§ The data

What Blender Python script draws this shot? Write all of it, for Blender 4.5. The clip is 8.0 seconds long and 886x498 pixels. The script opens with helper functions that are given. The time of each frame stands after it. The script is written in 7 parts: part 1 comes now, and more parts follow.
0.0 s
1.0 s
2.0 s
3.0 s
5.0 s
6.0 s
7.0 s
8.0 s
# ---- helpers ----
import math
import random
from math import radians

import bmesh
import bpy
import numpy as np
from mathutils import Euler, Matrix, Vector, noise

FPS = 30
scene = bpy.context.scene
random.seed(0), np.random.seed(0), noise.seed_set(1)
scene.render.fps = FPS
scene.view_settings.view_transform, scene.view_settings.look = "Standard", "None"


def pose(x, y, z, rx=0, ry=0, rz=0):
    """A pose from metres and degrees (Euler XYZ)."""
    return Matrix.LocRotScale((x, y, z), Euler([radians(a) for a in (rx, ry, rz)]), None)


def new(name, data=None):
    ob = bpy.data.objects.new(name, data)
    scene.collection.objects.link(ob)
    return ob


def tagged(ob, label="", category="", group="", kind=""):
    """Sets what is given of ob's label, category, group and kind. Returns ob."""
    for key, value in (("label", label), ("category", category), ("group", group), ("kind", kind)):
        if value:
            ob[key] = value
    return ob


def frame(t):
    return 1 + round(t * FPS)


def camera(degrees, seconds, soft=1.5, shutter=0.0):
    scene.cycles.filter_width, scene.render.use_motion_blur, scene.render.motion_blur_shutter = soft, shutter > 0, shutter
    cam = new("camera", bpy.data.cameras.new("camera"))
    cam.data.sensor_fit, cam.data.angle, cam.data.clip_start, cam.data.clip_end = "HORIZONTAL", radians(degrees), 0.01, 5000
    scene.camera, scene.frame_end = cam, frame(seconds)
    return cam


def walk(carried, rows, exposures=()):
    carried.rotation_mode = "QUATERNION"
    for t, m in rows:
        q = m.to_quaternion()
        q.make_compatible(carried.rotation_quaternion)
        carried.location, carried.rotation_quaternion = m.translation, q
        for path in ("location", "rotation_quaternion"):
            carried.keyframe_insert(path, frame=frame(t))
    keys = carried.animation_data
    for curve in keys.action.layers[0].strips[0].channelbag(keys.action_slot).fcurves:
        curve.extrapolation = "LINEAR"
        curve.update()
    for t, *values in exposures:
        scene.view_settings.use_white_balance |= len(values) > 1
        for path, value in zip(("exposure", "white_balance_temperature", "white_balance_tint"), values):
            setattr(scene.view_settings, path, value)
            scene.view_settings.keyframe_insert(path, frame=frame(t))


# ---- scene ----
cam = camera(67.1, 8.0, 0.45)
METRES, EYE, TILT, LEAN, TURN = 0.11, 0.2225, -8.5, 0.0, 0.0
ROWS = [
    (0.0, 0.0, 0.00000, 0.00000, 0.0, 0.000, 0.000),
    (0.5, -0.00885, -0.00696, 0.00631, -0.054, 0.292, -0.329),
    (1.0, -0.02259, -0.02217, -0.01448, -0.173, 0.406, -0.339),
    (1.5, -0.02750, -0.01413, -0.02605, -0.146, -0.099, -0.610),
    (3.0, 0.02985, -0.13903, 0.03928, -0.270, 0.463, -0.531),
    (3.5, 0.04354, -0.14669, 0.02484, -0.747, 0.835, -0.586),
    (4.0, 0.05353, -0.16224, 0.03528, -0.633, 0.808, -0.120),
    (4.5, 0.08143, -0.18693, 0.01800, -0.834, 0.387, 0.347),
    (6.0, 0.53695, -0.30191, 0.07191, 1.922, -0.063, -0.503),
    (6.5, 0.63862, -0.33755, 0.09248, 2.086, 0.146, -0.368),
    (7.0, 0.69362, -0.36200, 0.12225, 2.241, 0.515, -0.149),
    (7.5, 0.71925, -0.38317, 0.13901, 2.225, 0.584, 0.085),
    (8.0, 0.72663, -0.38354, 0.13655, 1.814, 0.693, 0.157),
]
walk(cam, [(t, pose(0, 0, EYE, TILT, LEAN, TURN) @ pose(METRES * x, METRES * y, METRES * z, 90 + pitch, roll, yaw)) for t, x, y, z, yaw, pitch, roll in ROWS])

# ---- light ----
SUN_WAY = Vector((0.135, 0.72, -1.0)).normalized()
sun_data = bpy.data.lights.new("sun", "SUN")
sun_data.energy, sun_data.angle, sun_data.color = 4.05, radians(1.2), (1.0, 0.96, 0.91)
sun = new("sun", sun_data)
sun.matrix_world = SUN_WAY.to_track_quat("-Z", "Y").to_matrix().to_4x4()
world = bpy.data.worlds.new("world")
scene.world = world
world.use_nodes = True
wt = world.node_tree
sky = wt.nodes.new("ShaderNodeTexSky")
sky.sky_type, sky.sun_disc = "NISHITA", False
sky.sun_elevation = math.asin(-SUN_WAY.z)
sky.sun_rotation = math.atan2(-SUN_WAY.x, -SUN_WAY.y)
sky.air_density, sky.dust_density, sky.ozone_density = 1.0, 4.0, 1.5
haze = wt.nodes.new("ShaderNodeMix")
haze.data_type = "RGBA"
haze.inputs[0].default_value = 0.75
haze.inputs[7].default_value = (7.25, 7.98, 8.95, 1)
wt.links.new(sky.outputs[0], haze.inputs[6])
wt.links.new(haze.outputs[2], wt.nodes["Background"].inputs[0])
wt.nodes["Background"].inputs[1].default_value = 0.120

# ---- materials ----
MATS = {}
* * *
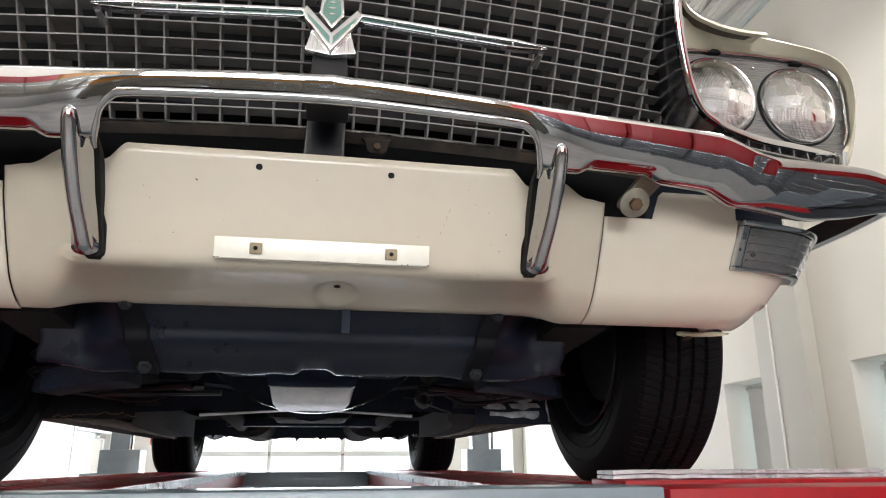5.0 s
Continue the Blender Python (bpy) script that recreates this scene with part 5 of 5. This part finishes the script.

§ Task statement
Start at the line with "What Blender Python" and stop after the line with "q.make_compatible(carried.rotation_quaternion)". Repeat exactly the lines in that range.

§ The result
What Blender Python script draws this shot? Write all of it, for Blender 4.5. The clip is 8.0 seconds long and 886x498 pixels. The script opens with helper functions that are given. The time of each frame stands after it. The script is written in 7 parts: part 1 comes now, and more parts follow.
0.0 s
1.0 s
2.0 s
3.0 s
5.0 s
6.0 s
7.0 s
8.0 s
# ---- helpers ----
import math
import random
from math import radians

import bmesh
import bpy
import numpy as np
from mathutils import Euler, Matrix, Vector, noise

FPS = 30
scene = bpy.context.scene
random.seed(0), np.random.seed(0), noise.seed_set(1)
scene.render.fps = FPS
scene.view_settings.view_transform, scene.view_settings.look = "Standard", "None"


def pose(x, y, z, rx=0, ry=0, rz=0):
    """A pose from metres and degrees (Euler XYZ)."""
    return Matrix.LocRotScale((x, y, z), Euler([radians(a) for a in (rx, ry, rz)]), None)


def new(name, data=None):
    ob = bpy.data.objects.new(name, data)
    scene.collection.objects.link(ob)
    return ob


def tagged(ob, label="", category="", group="", kind=""):
    """Sets what is given of ob's label, category, group and kind. Returns ob."""
    for key, value in (("label", label), ("category", category), ("group", group), ("kind", kind)):
        if value:
            ob[key] = value
    return ob


def frame(t):
    return 1 + round(t * FPS)


def camera(degrees, seconds, soft=1.5, shutter=0.0):
    scene.cycles.filter_width, scene.render.use_motion_blur, scene.render.motion_blur_shutter = soft, shutter > 0, shutter
    cam = new("camera", bpy.data.cameras.new("camera"))
    cam.data.sensor_fit, cam.data.angle, cam.data.clip_start, cam.data.clip_end = "HORIZONTAL", radians(degrees), 0.01, 5000
    scene.camera, scene.frame_end = cam, frame(seconds)
    return cam


def walk(carried, rows, exposures=()):
    carried.rotation_mode = "QUATERNION"
    for t, m in rows:
        q = m.to_quaternion()
        q.make_compatible(carried.rotation_quaternion)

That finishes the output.